### SOURCE EXCERPT
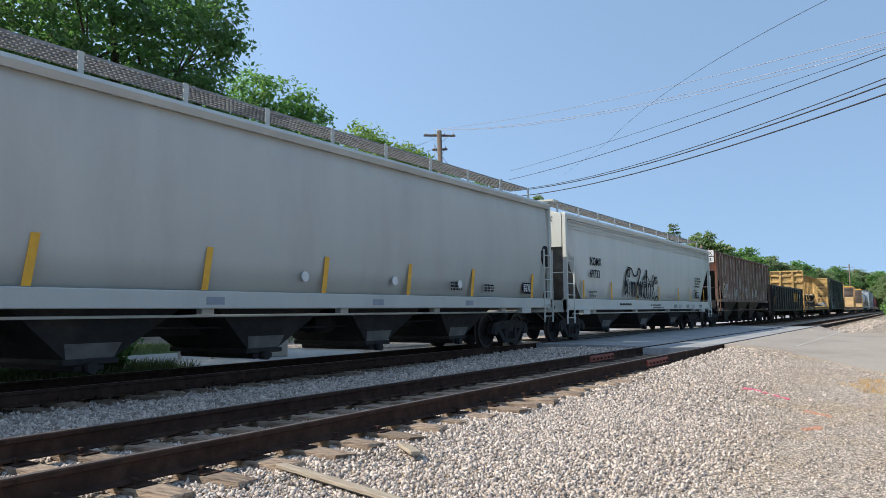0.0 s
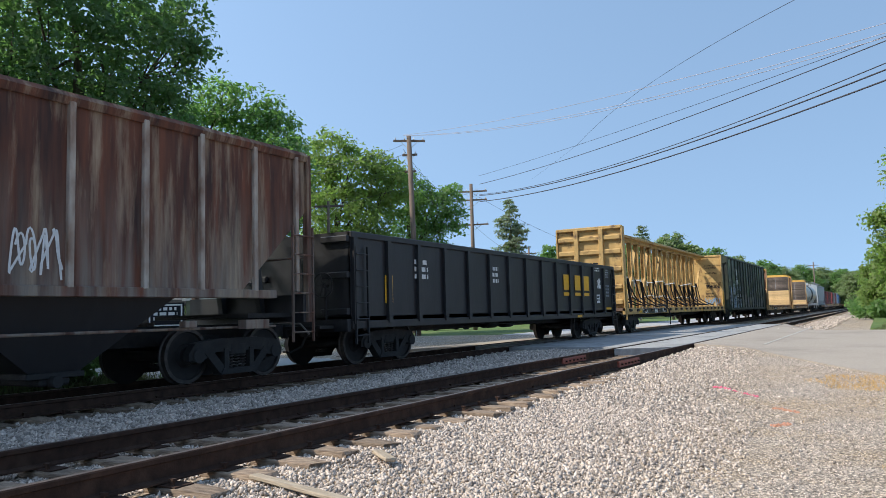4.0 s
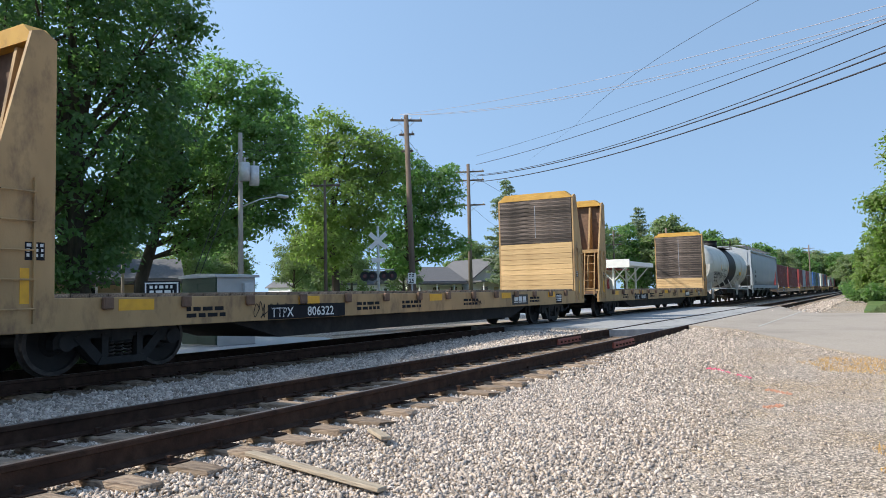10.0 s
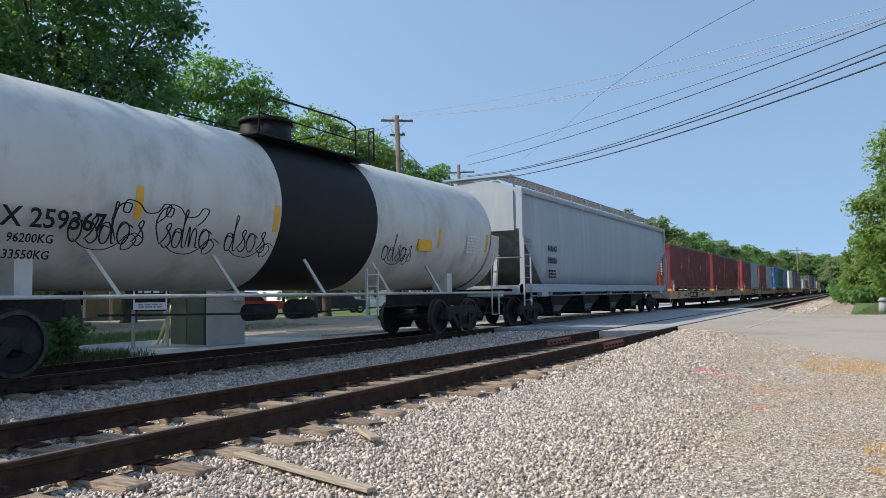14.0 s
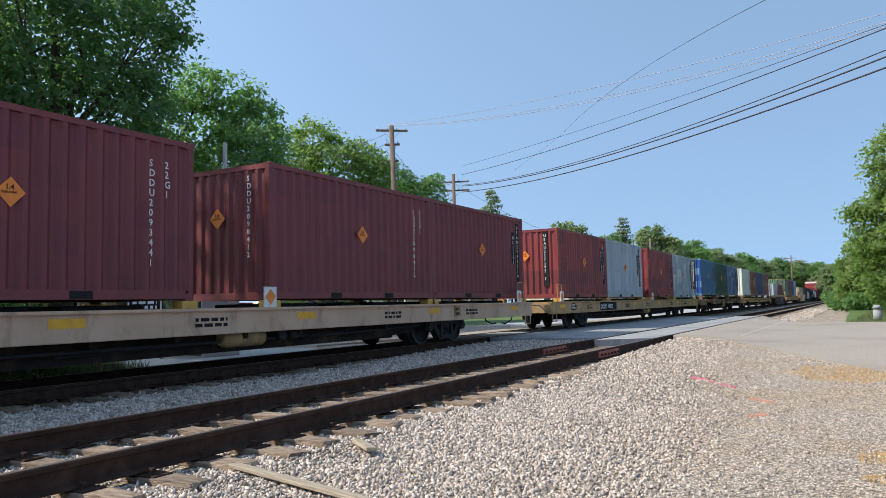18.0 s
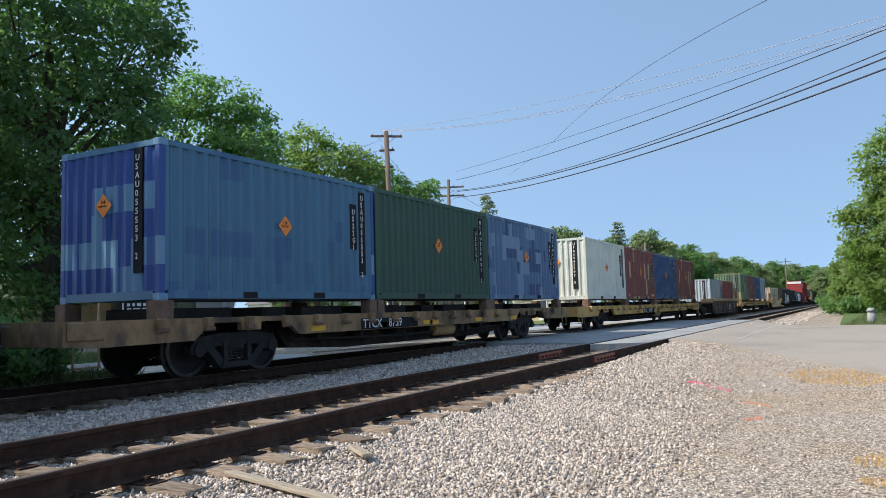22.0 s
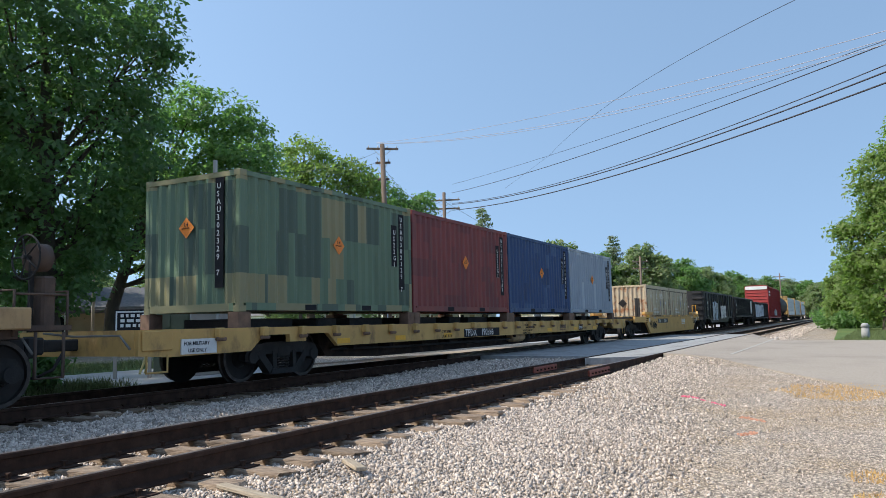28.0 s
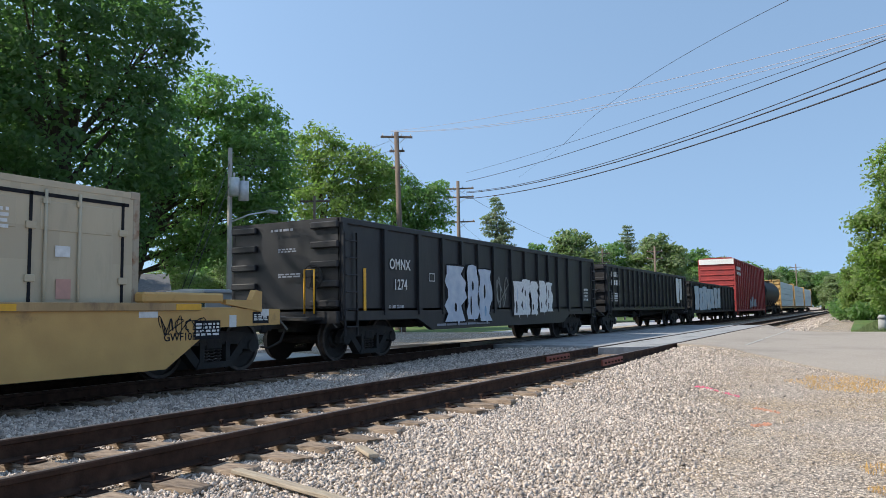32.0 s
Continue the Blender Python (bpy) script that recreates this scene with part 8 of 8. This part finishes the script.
def motor_car(x, y, rz, paint, label, kind="sedan"):
    ob = thing("parked_car", pose(x, y, -0.23, 0, 0, rz), label, "car", "parked cars")
    if kind == "pickup":
        low = [(-2.6, 0.45), (2.6, 0.45), (2.65, 0.9), (2.5, 1.05), (1.0, 1.1), (-2.6, 1.1)]
        cab = [(-0.7, 1.08), (1.1, 1.08), (0.55, 1.75), (-0.6, 1.78)]
    elif kind == "suv":
        low = [(-2.3, 0.4), (2.3, 0.4), (2.35, 0.85), (2.2, 1.0), (1.0, 1.08), (-2.3, 1.05)]
        cab = [(-2.25, 1.04), (1.15, 1.04), (0.55, 1.7), (-2.05, 1.74)]
    else:
        low = [(-2.25, 0.35), (2.25, 0.35), (2.3, 0.7), (2.1, 0.82), (0.9, 0.92), (-1.5, 0.95), (-2.25, 0.88)]
        cab = [(-1.6, 0.92), (1.0, 0.9), (0.3, 1.4), (-0.9, 1.42)]
    b_ = extrude_y(bmesh.new(), low, -0.88, 0.88)
    bmesh.ops.bevel(b_, geom=b_.edges[:], offset=0.06, segments=2, affect="EDGES")
    part("body", b_, paint, ob)
    c_ = extrude_y(bmesh.new(), cab, -0.74, 0.74)
    bmesh.ops.bevel(c_, geom=c_.edges[:], offset=0.05, segments=2, affect="EDGES")
    part("cabin", c_, paint, ob)
    ins = [(a * 0.9 + (0.1 if kind != "sedan" else -0.03), z + (0.04 if z < 1.3 else -0.09)) for a, z in cab]
    for y0, y1 in ((-0.755, -0.742), (0.742, 0.755)):
        part("side_window", extrude_y(bmesh.new(), ins, y0, y1), glass_m, ob)
    for xx in (-1.45, 1.45):
        for yy in (-0.80, 0.80):
            w_ = part("wheel", rod(bmesh.new(), (xx, yy - 0.1, 0.34), (xx, yy + 0.1, 0.34), 0.34, 18), tyre_m, ob)
            part("rim", rod(bmesh.new(), (xx, yy - 0.11, 0.34), (xx, yy + 0.11, 0.34), 0.2, 14), galv_m, w_)
    part("windscreen", bar(bmesh.new(), (cab[1][0] - 0.03, 0, cab[1][1] + 0.08), (cab[2][0] + 0.05, 0, cab[2][1] - 0.06), 1.3, 0.03), glass_m, ob)
    return ob


carred_m = mat("carred_m", (0.45, 0.03, 0.035), (0.4, 0.025, 0.03), 0.25, bump=0)
carnavy_m = mat("carnavy_m", (0.02, 0.028, 0.045), (0.015, 0.02, 0.035), 0.25, bump=0)
cardark_m = mat("cardark_m", (0.03, 0.03, 0.033), (0.02, 0.02, 0.023), 0.25, bump=0)
motor_car(43.3, 41.2, -35, carred_m, "red pickup truck parked by the houses", "pickup")
motor_car(48.1, 36.2, -35, carnavy_m, "dark blue sport utility car parked by the side street", "suv")
motor_car(54.5, 31.4, -30, cardark_m, "dark sedan parked under the trees")
motor_car(70.0, 38.0, -25, cardark_m, "dark sedan parked before a white house")
motor_car(24.5, 39.5, -40, cardark_m, "dark sedan parked before the tan house")

# ---- what moves


def run(t):
    """How far the train has rolled by t seconds; it slows a little."""
    return 12.12 * t - 0.0105 * t * t


def motions():
    for ob, x0, y, z in ROLL:
        walk(ob, [(t, pose(x0 - run(t), y, z)) for t in range(33)])
    # wheels turn with the rolling; each axle place of a truck shares one turning
    lead = {}
    for w, k in SPIN:
        if k not in lead:
            x = (-AXLE, AXLE)[k]
            walk(w, [(i / FPS, Matrix.Translation((x, 0, 0.455)) @ Matrix.Rotation(-run(i / FPS) / 0.455, 4, "Y")) for i in range(32 * FPS + 1)])
            lead[k] = w.animation_data
        else:
            w.rotation_mode = "QUATERNION"
            w.animation_data_create()
            w.animation_data.action = lead[k].action
            w.animation_data.action_slot = lead[k].action_slot


motions()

### TASK STATEMENT
Copy all the data exactly as written, but skip any picture.

### ANSWER TO THIS EXERCISE
0.0 s
4.0 s
10.0 s
14.0 s
18.0 s
22.0 s
28.0 s
32.0 s
Continue the Blender Python (bpy) script that recreates this scene with part 8 of 8. This part finishes the script.
def motor_car(x, y, rz, paint, label, kind="sedan"):
    ob = thing("parked_car", pose(x, y, -0.23, 0, 0, rz), label, "car", "parked cars")
    if kind == "pickup":
        low = [(-2.6, 0.45), (2.6, 0.45), (2.65, 0.9), (2.5, 1.05), (1.0, 1.1), (-2.6, 1.1)]
        cab = [(-0.7, 1.08), (1.1, 1.08), (0.55, 1.75), (-0.6, 1.78)]
    elif kind == "suv":
        low = [(-2.3, 0.4), (2.3, 0.4), (2.35, 0.85), (2.2, 1.0), (1.0, 1.08), (-2.3, 1.05)]
        cab = [(-2.25, 1.04), (1.15, 1.04), (0.55, 1.7), (-2.05, 1.74)]
    else:
        low = [(-2.25, 0.35), (2.25, 0.35), (2.3, 0.7), (2.1, 0.82), (0.9, 0.92), (-1.5, 0.95), (-2.25, 0.88)]
        cab = [(-1.6, 0.92), (1.0, 0.9), (0.3, 1.4), (-0.9, 1.42)]
    b_ = extrude_y(bmesh.new(), low, -0.88, 0.88)
    bmesh.ops.bevel(b_, geom=b_.edges[:], offset=0.06, segments=2, affect="EDGES")
    part("body", b_, paint, ob)
    c_ = extrude_y(bmesh.new(), cab, -0.74, 0.74)
    bmesh.ops.bevel(c_, geom=c_.edges[:], offset=0.05, segments=2, affect="EDGES")
    part("cabin", c_, paint, ob)
    ins = [(a * 0.9 + (0.1 if kind != "sedan" else -0.03), z + (0.04 if z < 1.3 else -0.09)) for a, z in cab]
    for y0, y1 in ((-0.755, -0.742), (0.742, 0.755)):
        part("side_window", extrude_y(bmesh.new(), ins, y0, y1), glass_m, ob)
    for xx in (-1.45, 1.45):
        for yy in (-0.80, 0.80):
            w_ = part("wheel", rod(bmesh.new(), (xx, yy - 0.1, 0.34), (xx, yy + 0.1, 0.34), 0.34, 18), tyre_m, ob)
            part("rim", rod(bmesh.new(), (xx, yy - 0.11, 0.34), (xx, yy + 0.11, 0.34), 0.2, 14), galv_m, w_)
    part("windscreen", bar(bmesh.new(), (cab[1][0] - 0.03, 0, cab[1][1] + 0.08), (cab[2][0] + 0.05, 0, cab[2][1] - 0.06), 1.3, 0.03), glass_m, ob)
    return ob


carred_m = mat("carred_m", (0.45, 0.03, 0.035), (0.4, 0.025, 0.03), 0.25, bump=0)
carnavy_m = mat("carnavy_m", (0.02, 0.028, 0.045), (0.015, 0.02, 0.035), 0.25, bump=0)
cardark_m = mat("cardark_m", (0.03, 0.03, 0.033), (0.02, 0.02, 0.023), 0.25, bump=0)
motor_car(43.3, 41.2, -35, carred_m, "red pickup truck parked by the houses", "pickup")
motor_car(48.1, 36.2, -35, carnavy_m, "dark blue sport utility car parked by the side street", "suv")
motor_car(54.5, 31.4, -30, cardark_m, "dark sedan parked under the trees")
motor_car(70.0, 38.0, -25, cardark_m, "dark sedan parked before a white house")
motor_car(24.5, 39.5, -40, cardark_m, "dark sedan parked before the tan house")

# ---- what moves


def run(t):
    """How far the train has rolled by t seconds; it slows a little."""
    return 12.12 * t - 0.0105 * t * t


def motions():
    for ob, x0, y, z in ROLL:
        walk(ob, [(t, pose(x0 - run(t), y, z)) for t in range(33)])
    # wheels turn with the rolling; each axle place of a truck shares one turning
    lead = {}
    for w, k in SPIN:
        if k not in lead:
            x = (-AXLE, AXLE)[k]
            walk(w, [(i / FPS, Matrix.Translation((x, 0, 0.455)) @ Matrix.Rotation(-run(i / FPS) / 0.455, 4, "Y")) for i in range(32 * FPS + 1)])
            lead[k] = w.animation_data
        else:
            w.rotation_mode = "QUATERNION"
            w.animation_data_create()
            w.animation_data.action = lead[k].action
            w.animation_data.action_slot = lead[k].action_slot


motions()